CTS is an example of a system where the whole is more than simply the sum of its parts.
Glib Usage
The Linux-HA project makes extensive use version 2 of the Gnome Glib library and special use is made of the mainloop event processing structure.
The use of mainloop has made many things much easier and more uniform, and has allowed us (so far) to completely avoid threads and their attendant portability and debugging difficulties.
Data Flow through R2
All communication starts with the heartbeat layer, and every component which communicates with other cluster members does it through the heartbeat layer. In addition, the heartbeat layer provides connectivity information indicating when communication with another node is lost, and when it's restored.
- These connectivity change events are then given to the membership layer (CCM), which then sends packets to its peers in the cluster and figures out exactly which nodes are in the current membership, and which ones aren't.
- Once it has computed a new membership,the CCM notifies its clients of the change in membership. Two of the CCMs most important clients are the CRM and the CIB.
- When it receives a new membership from the CCM, the CIB updates the CIB with the information from the latest membership update, and informs its clients that the CIB has been updated.
- When the CRM notices that the CIB has changed, it then notifies the policy engine (PE)
- The PE then looks at the CIB (including the status section) and sees what things need to be done to bring the state of the cluster (as shown by the status section of the CIB) in line with the defined policies (found in the configuration section of the CIB).

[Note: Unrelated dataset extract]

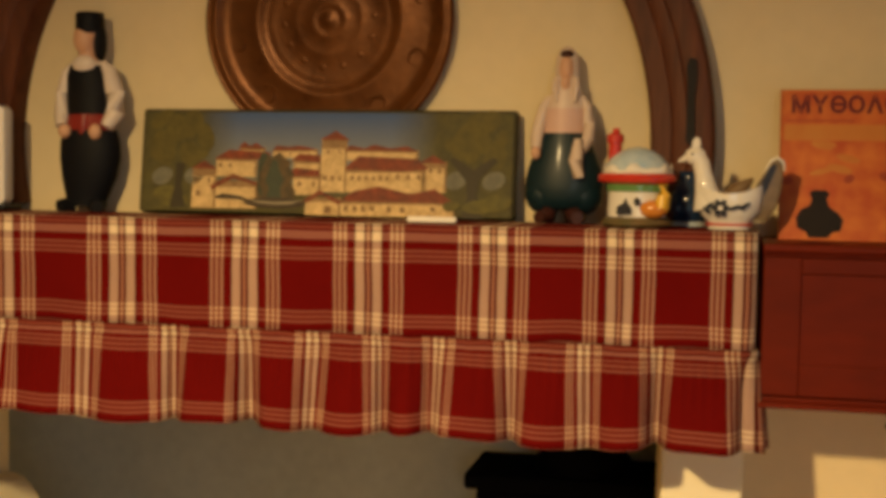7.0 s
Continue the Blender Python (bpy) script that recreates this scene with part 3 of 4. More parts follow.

- The PE then creates a directed graph of actions that need to be taken (if any) to bring the cluster into line with the policy, and gives them to the CRM.
- The CRM then gives these actions to the transition engine (TE) which then proceeds to carry them out.
- The TE then (through the CRM) directs the various LRMs across the cluster to take the specified actions.
- Each time an action completes or times out, the TE gets notified of the status.
- The TE then continues to give more actions to the LRMs according to the graph it was given.
- When all actions have been completed, the TE reports success back to the CRM.